Scripts that build animated scenes:
# # # # #

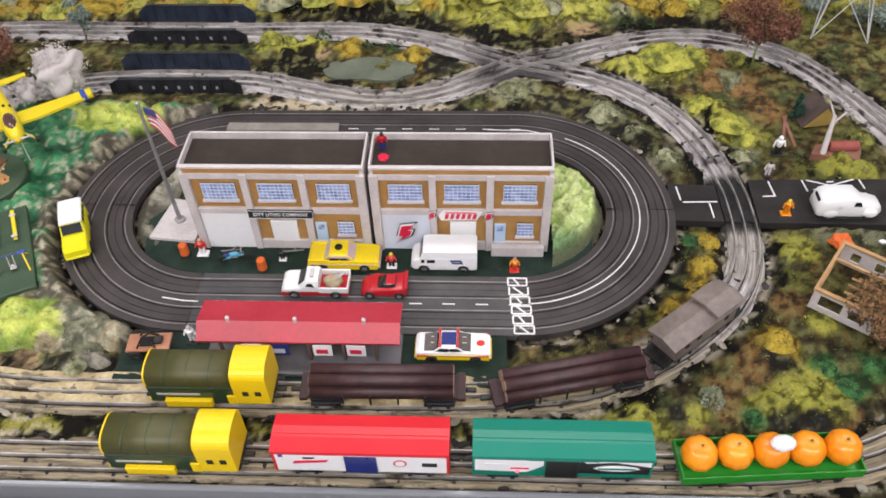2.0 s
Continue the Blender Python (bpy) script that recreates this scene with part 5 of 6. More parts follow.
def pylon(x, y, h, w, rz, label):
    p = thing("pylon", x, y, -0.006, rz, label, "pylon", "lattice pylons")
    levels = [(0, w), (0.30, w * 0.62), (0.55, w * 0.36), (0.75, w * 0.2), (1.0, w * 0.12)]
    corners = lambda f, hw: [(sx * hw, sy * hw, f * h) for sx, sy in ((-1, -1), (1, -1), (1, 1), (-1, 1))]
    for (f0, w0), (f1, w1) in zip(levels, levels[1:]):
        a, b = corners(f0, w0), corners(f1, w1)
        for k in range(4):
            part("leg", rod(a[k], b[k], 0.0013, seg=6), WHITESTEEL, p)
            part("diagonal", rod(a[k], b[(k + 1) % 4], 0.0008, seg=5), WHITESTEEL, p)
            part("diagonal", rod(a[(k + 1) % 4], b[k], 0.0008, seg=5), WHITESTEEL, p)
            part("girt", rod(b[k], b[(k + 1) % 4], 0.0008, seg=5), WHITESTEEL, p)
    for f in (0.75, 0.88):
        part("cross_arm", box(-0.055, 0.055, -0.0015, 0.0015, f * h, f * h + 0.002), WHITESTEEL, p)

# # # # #

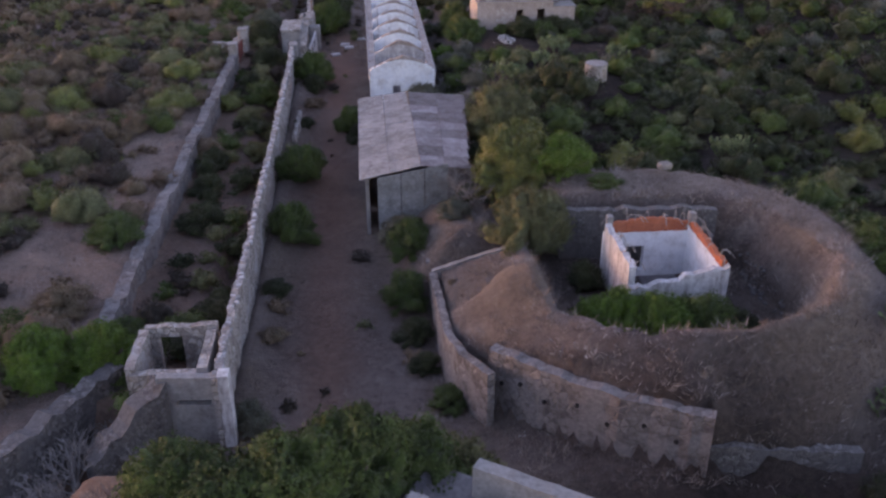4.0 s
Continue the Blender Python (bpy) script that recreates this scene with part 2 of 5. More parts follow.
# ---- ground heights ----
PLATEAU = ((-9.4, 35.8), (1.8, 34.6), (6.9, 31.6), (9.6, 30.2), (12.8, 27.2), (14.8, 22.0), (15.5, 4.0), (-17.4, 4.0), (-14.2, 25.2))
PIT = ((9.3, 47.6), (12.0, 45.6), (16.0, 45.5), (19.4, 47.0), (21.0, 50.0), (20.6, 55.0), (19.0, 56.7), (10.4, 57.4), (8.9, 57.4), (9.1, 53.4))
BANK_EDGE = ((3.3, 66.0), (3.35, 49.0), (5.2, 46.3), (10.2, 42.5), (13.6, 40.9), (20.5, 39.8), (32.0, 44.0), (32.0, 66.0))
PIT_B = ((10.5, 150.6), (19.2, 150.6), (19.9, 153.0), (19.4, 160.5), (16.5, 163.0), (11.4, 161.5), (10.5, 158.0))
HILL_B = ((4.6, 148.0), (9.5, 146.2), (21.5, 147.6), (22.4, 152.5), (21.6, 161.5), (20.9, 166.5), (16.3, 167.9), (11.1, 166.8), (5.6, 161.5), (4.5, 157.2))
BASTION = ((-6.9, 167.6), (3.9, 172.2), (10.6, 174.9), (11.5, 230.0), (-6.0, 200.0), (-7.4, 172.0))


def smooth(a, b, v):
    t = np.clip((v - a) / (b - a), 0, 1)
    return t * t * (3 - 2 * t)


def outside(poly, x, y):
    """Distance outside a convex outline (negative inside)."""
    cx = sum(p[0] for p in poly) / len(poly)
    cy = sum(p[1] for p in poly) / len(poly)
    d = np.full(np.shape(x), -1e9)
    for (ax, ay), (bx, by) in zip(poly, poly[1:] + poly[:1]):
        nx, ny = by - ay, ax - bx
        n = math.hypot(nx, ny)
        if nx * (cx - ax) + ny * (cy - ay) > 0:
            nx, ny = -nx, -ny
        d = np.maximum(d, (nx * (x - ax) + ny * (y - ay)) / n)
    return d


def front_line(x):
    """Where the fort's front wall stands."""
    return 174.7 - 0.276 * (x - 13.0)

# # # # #

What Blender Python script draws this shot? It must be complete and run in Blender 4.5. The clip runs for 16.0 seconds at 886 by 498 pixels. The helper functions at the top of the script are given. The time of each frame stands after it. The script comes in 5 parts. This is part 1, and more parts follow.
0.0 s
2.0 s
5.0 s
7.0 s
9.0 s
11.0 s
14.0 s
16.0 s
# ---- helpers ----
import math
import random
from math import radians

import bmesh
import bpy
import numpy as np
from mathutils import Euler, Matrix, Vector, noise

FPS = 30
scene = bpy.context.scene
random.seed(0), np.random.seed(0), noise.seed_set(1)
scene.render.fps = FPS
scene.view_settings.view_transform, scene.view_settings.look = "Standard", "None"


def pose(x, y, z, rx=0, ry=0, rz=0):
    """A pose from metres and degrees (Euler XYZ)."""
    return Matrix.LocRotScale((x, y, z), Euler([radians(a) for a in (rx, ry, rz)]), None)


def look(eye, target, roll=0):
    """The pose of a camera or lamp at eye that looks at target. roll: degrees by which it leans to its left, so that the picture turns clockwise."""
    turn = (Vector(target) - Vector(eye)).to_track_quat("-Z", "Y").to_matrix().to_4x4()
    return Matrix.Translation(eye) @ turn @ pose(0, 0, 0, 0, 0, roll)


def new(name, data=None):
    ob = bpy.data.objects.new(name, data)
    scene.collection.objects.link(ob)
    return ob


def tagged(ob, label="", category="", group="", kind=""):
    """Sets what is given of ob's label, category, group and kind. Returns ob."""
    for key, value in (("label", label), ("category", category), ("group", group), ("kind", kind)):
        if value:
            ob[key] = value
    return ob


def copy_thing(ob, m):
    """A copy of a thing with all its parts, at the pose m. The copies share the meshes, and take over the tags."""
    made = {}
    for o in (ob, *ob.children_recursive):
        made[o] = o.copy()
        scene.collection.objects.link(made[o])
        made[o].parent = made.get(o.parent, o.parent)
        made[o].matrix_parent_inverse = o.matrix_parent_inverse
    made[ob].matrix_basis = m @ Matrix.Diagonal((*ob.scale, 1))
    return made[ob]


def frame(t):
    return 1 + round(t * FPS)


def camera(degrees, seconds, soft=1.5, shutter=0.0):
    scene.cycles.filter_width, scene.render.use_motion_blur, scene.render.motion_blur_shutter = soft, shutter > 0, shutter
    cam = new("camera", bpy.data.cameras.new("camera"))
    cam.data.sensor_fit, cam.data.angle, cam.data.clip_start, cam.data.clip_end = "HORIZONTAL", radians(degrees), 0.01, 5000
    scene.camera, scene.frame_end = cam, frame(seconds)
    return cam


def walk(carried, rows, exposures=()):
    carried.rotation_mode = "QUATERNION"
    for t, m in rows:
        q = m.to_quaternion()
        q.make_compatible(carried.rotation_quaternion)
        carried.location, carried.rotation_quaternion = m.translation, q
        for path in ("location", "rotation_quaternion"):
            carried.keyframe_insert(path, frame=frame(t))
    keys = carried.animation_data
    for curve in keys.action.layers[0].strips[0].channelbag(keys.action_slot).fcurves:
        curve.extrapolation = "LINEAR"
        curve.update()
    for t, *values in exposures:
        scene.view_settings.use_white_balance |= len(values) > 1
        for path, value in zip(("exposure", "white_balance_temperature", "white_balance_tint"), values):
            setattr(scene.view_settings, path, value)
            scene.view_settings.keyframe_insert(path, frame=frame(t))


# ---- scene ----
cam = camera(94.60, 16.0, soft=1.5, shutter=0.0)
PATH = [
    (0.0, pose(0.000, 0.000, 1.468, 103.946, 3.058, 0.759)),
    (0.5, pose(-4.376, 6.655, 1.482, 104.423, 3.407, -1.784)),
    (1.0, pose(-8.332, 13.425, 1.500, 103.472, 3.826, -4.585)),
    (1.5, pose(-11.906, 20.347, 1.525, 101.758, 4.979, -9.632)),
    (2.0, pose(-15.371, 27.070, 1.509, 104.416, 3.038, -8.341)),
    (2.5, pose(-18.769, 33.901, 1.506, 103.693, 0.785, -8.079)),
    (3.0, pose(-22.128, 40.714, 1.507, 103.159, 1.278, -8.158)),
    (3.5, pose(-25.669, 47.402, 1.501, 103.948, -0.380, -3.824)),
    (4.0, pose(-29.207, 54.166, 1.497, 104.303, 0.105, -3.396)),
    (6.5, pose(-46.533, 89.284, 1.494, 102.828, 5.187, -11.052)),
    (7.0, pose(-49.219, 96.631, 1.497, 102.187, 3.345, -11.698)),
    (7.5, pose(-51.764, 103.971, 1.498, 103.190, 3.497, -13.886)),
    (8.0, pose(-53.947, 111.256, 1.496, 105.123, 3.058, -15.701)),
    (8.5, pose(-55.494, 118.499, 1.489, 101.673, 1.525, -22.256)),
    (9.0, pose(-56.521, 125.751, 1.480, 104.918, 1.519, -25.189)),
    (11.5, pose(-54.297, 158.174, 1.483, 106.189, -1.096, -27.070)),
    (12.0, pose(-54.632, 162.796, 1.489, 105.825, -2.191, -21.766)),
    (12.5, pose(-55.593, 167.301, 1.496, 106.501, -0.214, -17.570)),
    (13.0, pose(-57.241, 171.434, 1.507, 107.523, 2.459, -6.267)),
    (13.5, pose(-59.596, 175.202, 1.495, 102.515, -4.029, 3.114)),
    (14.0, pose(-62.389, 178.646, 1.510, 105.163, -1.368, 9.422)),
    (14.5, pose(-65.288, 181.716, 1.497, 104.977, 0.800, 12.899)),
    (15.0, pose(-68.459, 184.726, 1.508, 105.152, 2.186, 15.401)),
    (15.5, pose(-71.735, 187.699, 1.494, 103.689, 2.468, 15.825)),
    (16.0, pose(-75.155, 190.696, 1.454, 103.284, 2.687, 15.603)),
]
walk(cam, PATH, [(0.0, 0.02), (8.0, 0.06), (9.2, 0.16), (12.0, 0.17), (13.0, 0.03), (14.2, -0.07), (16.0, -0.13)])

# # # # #

- _The problem_:
From the line with "for curve in" through the line with "setattr(scene.view_settings, path, value)", repeat every line exactly, both ends included, and nothing outside that range.

- _Output of the task_:
    for curve in keys.action.layers[0].strips[0].channelbag(keys.action_slot).fcurves:
        curve.extrapolation = "LINEAR"
        curve.update()
    for t, *values in exposures:
        scene.view_settings.use_white_balance |= len(values) > 1
        for path, value in zip(("exposure", "white_balance_temperature", "white_balance_tint"), values):
            setattr(scene.view_settings, path, value)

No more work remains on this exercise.